Wait. Not "shock." What's the opposite of shock?

Look, it's easy to understand why people don't like Wall Street. People like the idea of getting rich, and people know that Wall Street makes folks rich, but everyone also knows that Wall Street isn't making them rich. As we pointed out last month after the New York primary, people are skeptical of banks and they're more skeptical of big business, and Wall Street is essentially banks-times-big business.

But Wall Street has a lot of money, and that money offers a lot of influence over the economy, and that means that Wall Street has a lot of clout on Capitol Hill. The political influence of banks — which we'll use interchangeably with Wall Street, since most people do — isn't all campaign contributions. The bank bailout during the recession didn't happen because Goldman Sachs guys made big contributions to a few guys in the House; it happened because banks told people in power that if they weren't bailed out, the economy would collapse. If you had tried saying that to President George W. Bush, he probably wouldn't have believed you. When Wall Street bankers did, they got bailed out.

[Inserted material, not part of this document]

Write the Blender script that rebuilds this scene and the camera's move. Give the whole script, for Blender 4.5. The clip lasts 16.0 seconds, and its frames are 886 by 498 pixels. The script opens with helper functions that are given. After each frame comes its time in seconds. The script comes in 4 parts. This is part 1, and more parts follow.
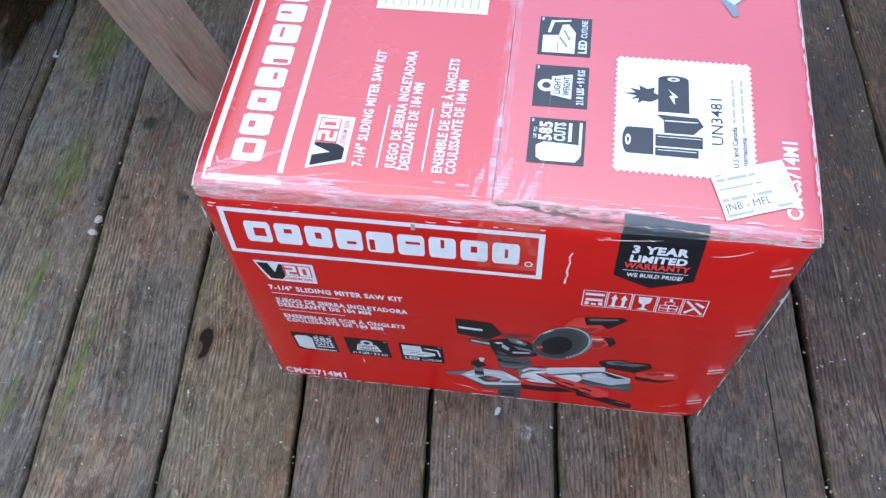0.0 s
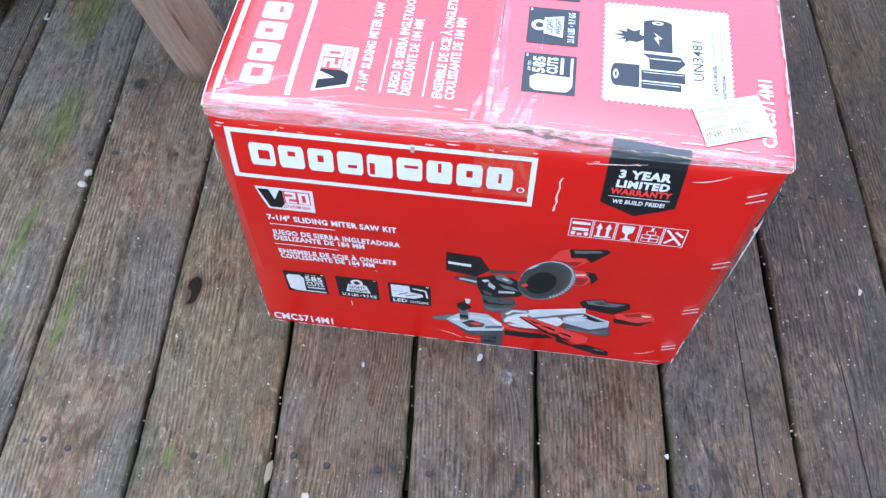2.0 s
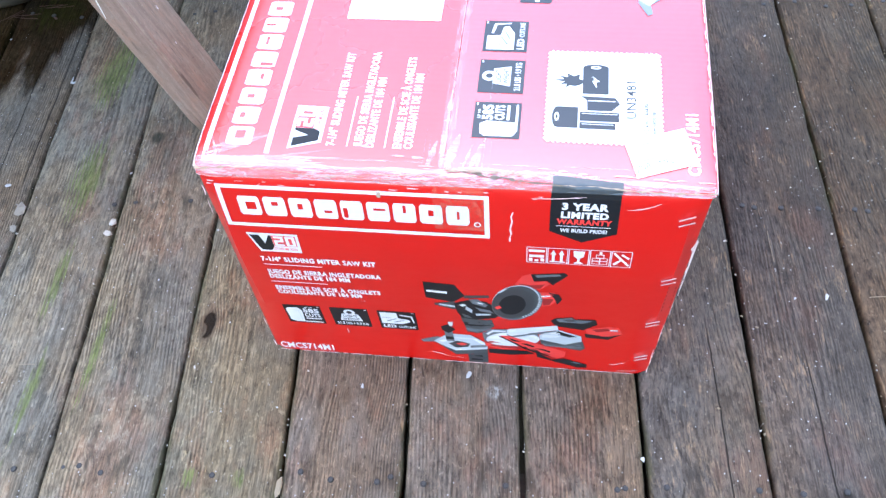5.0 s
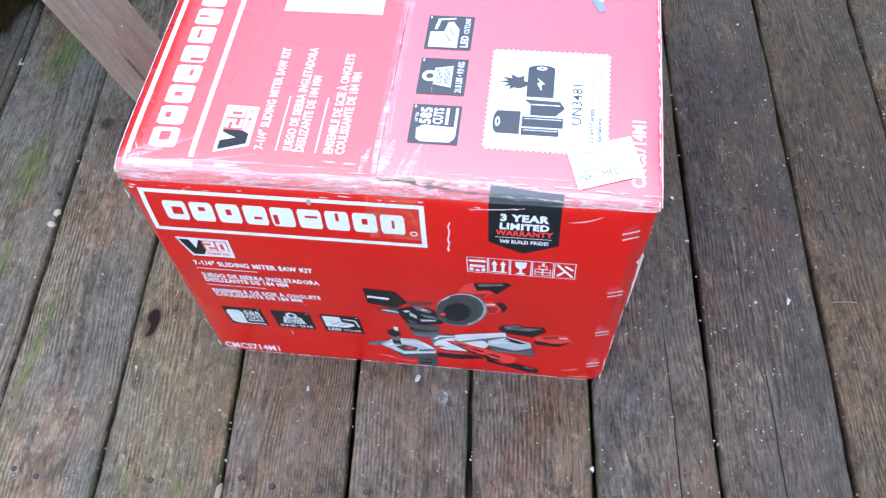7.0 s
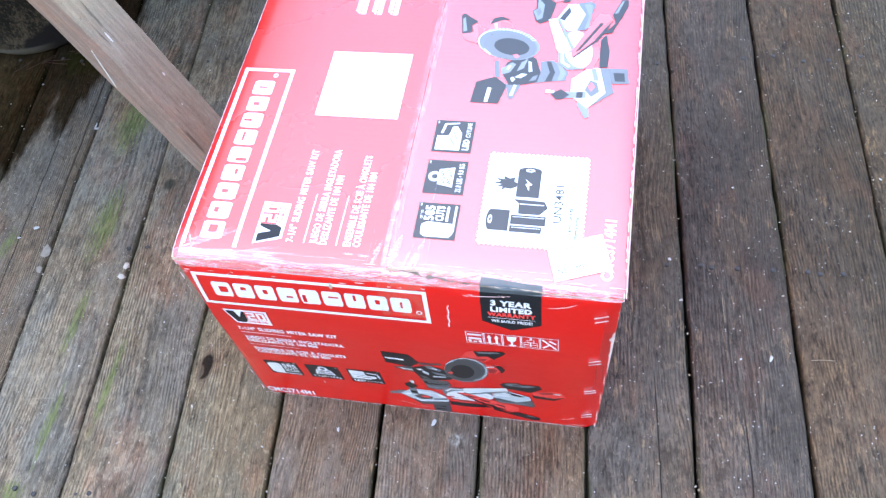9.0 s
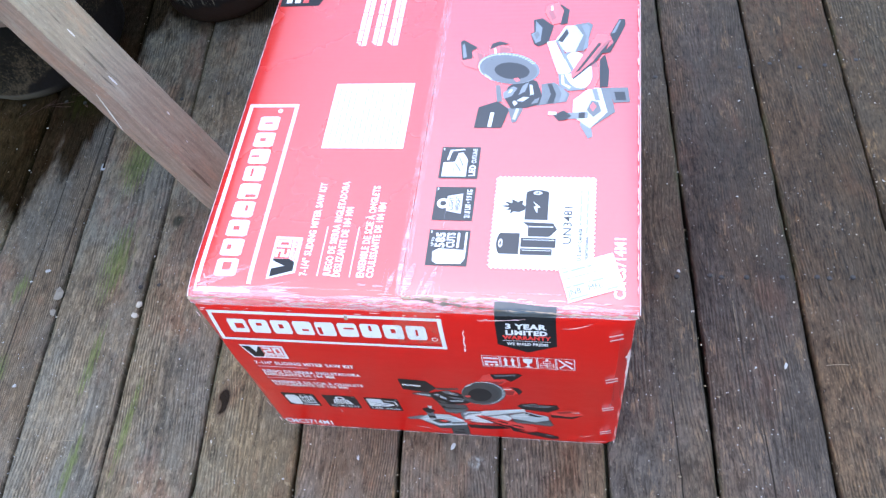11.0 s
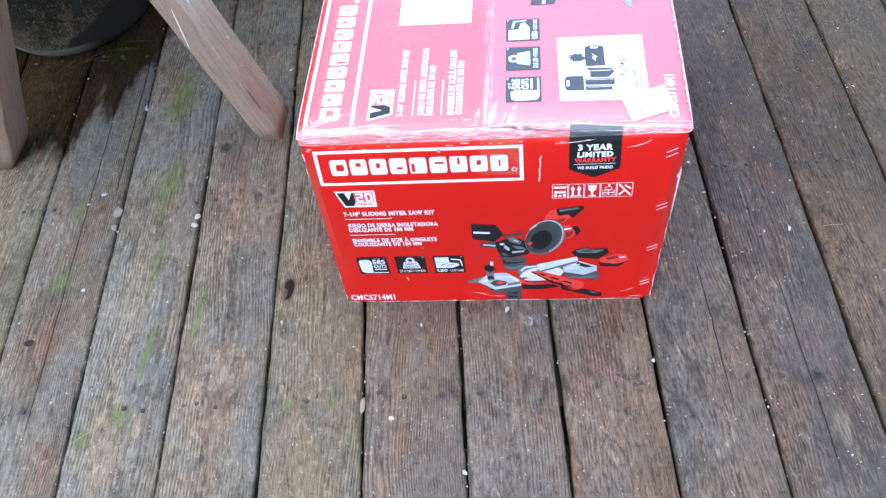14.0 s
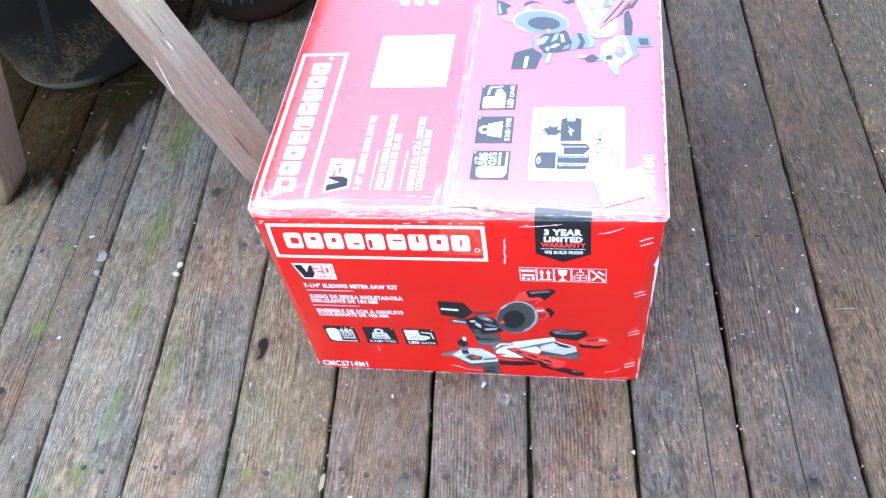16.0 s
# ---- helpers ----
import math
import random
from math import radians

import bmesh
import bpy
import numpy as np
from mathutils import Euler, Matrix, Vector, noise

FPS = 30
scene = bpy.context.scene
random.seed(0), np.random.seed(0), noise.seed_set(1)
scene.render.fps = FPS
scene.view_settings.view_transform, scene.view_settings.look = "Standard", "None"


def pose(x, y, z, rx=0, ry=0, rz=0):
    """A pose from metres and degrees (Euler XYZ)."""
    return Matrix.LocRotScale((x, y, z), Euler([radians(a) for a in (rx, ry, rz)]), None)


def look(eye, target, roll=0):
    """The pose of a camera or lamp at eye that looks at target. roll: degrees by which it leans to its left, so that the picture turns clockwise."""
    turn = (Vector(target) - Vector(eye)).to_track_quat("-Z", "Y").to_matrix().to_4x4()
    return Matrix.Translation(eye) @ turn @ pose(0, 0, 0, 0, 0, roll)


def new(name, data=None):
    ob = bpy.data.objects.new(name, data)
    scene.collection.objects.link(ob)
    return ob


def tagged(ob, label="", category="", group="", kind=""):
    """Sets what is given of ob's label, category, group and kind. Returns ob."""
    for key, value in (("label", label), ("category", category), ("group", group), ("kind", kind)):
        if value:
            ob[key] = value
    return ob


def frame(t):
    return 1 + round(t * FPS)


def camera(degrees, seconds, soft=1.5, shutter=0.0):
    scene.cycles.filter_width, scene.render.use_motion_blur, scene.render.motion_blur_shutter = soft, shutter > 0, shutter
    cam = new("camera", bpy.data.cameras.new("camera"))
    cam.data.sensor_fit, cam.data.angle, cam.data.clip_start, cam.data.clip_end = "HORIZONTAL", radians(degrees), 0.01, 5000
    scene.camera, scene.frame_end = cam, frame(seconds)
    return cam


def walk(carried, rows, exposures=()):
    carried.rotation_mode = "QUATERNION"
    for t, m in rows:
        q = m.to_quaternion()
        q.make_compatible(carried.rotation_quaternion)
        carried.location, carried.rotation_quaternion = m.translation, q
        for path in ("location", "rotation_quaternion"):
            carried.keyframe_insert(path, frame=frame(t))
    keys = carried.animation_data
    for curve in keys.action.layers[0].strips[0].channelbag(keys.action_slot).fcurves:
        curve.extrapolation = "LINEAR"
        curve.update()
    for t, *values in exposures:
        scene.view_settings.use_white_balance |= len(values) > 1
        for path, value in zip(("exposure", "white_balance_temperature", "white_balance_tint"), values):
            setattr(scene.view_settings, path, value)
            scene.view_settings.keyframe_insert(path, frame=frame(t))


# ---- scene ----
cam = camera(55.58, 16.0, soft=1.4, shutter=0.0)
PATH = [
    (0, (0.2852, -0.3551, 0.9028), (0.1746, 0.1543, 0.0494), -5.36),
    (0.5, (0.2867, -0.3839, 0.9173), (0.1711, 0.1632, 0.0882), -4.86),
    (1, (0.2831, -0.4118, 0.9187), (0.1836, 0.1343, 0.0870), -3.95),
    (1.2, (0.284, -0.422, 0.918), (0.084, 0.708, -0.72), -3.6),
    (1.5, (0.2740, -0.4352, 0.9073), (0.1989, 0.1127, 0.0741), -0.96),
    (1.7, (0.276, -0.443, 0.898), (0.105, 0.649, -0.768), -1.0),
    (2, (0.2691, -0.4485, 0.8880), (0.1999, 0.0912, 0.0490), 0.11),
    (2.2, (0.282, -0.442, 0.886), (0.165, 0.637, -0.795), 1.0),
    (2.5, (0.2891, -0.4527, 0.9256), (0.2232, 0.0863, 0.0858), -1.10),
    (3, (0.3340, -0.5057, 1.0128), (0.2403, 0.0257, 0.1710), -4.93),
    (3.5, (0.3625, -0.5627, 1.0959), (0.2325, -0.0239, 0.2635), -7.94),
    (3.7, (0.3864, -0.5653, 1.0910), (0.2343, -0.0166, 0.2690), -9.54),
    (5.8, (0.3299, -0.4102, 0.9209), (0.2195, 0.1378, 0.0917), -6.41),
    (6, (0.3377, -0.4009, 0.9327), (0.2044, 0.1537, 0.1113), -8.61),
    (6.2, (0.353, -0.391, 0.939), (0.1, 0.731, -0.697), -8.0),
    (6.5, (0.3774, -0.3912, 0.9354), (0.2872, 0.1666, 0.1103), 0.06),
    (6.8, (0.387, -0.414, 0.941), (0.104, 0.622, -0.747), -5.0),
    (7, (0.3956, -0.4154, 0.9546), (0.2804, 0.1019, 0.1065), -6.63),
    (7.3, (0.406, -0.432, 0.968), (0.201, 0.569, -0.751), -5.5),
    (7.5, (0.4127, -0.4414, 1.0003), (0.3164, 0.0705, 0.1467), -5.18),
    (7.8, (0.423, -0.46, 1.05), (0.257, 0.581, -0.65), -3.8),
    (8, (0.4222, -0.4688, 1.0705), (0.3217, 0.0323, 0.2109), -6.17),
    (8.5, (0.4561, -0.4284, 1.1026), (0.3083, 0.0946, 0.2631), -9.30),
    (8.7, (0.4678, -0.4119, 1.1060), (0.2975, 0.0982, 0.2629), -10.93),
    (10.8, (0.4605, -0.3965, 1.1185), (0.2609, 0.1092, 0.2792), -16.73),
    (11, (0.4599, -0.4025, 1.1218), (0.2696, 0.1202, 0.2908), -15.47),
    (11.5, (0.4689, -0.4207, 1.1286), (0.2551, 0.0957, 0.2994), -16.40),
    (11.7, (0.486, -0.416, 1.12), (0.052, 0.605, -0.544), -16.3),
    (12, (0.4981, -0.4083, 1.1145), (0.2756, 0.1076, 0.2872), -15.64),
    (12.5, (0.4911, -0.4299, 1.0964), (0.2748, 0.0682, 0.2567), -16.10),
    (12.7, (0.467, -0.456, 1.098), (0.084, 0.595, -0.56), -14.0),
    (13, (0.3891, -0.5563, 1.0978), (0.2334, 0.0050, 0.2849), -14.10),
    (13.2, (0.337, -0.625, 1.101), (0.026, 0.535, -0.498), -14.0),
    (13.5, (0.2986, -0.6861, 1.1127), (0.1757, -0.0995, 0.3122), -11.27),
    (14, (0.3056, -0.7266, 1.1074), (0.1947, -0.1326, 0.3107), -9.66),
    (14.5, (0.3345, -0.7334, 1.1157), (0.2236, -0.1172, 0.3359), -10.12),
    (15, (0.3430, -0.7305, 1.1194), (0.2381, -0.1030, 0.3479), -10.28),
    (15.5, (0.3480, -0.7118, 1.1221), (0.2538, -0.0833, 0.3500), -10.54),
    (15.7, (0.36, -0.682, 1.115), (0.126, 0.549, -0.444), -11.2),
    (16, (0.4213, -0.5986, 1.0934), (0.2379, -0.0065, 0.3087), -12.61),
]
EXPOSURES = [(t, e, 6550, 15) for t, e in ((0.0, 1.60), (0.5, 1.74), (1.0, 1.77), (2.0, 2.03), (3.0, 2.82), (3.5, 2.70), (5.8, 2.43), (6.5, 2.38), (7.0, 2.13), (8.0, 2.48), (8.5, 2.43), (11.0, 2.05), (12.0, 1.80), (12.5, 1.80), (13.0, 1.84), (13.5, 1.98), (14.0, 2.36), (14.5, 2.62), (15.5, 2.76), (16.0, 2.69))]
walk(cam, [(t, look(eye, target, roll)) for t, eye, target, roll in PATH], EXPOSURES)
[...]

We were talking about this after the New York primary because of an interesting bit of exit poll data. A majority of Democrats told the exit pollsters that they believed Wall Street did more to hurt the economy than to help it. Perhaps more surprising, Republicans were also more likely to say hurt than help. This was an exit poll in New York, mind you, which also happens to be where Wall Street lives. (It lives in downtown Manhattan, but it also has a place in the Hamptons.)

This week, the public radio show "Marketplace" released a poll conducted by Edison Research (part of the same operation that does exit polling). That survey found that it wasn't just New Yorkers who viewed Wall Street as more harmful than beneficial; a majority of Americans in total felt the same way.

In fact, a majority of nearly every demographic group picked "Wall Street does more to hurt the lives of most Americans" over "Wall Street does more to help the lives of most Americans." More men chose hurt, more women, more white people, more black people, more Democrats, more Republicans. The only group for which a majority didn't choose hurt over help was people with post-graduate degrees -- and even then, a plurality picked hurt.

This, as much as anything, explains why Wall Street is such an effective punching bag in this election cycle. One of Bernie Sanders's most effective lines of attack against Hillary Clinton was demanding that she release transcripts from speeches given to Goldman Sachs. Donald Trump has tried to link Clinton to Wall Street, too, an effort made a bit trickier by Trump's decision to start fundraising from Wall Street himself. (Clinton, for her part, insisted that she would be tougher on Wall Street than anyone.)

Wall Street probably isn't sweating this too much, mind you. Sure, everyone hating it makes it a bit trickier to twist arms in the House and Senate, but Wall Street is the national arm-twisting champion for 50 years running. Oh, you don't like us? Wall Street sniffs as it boards its helicopter to start its weekend in Montauk early. That's a real shame.

At least that's what we think this anthropomorphized version of Wall Street said. The helicopter is loud.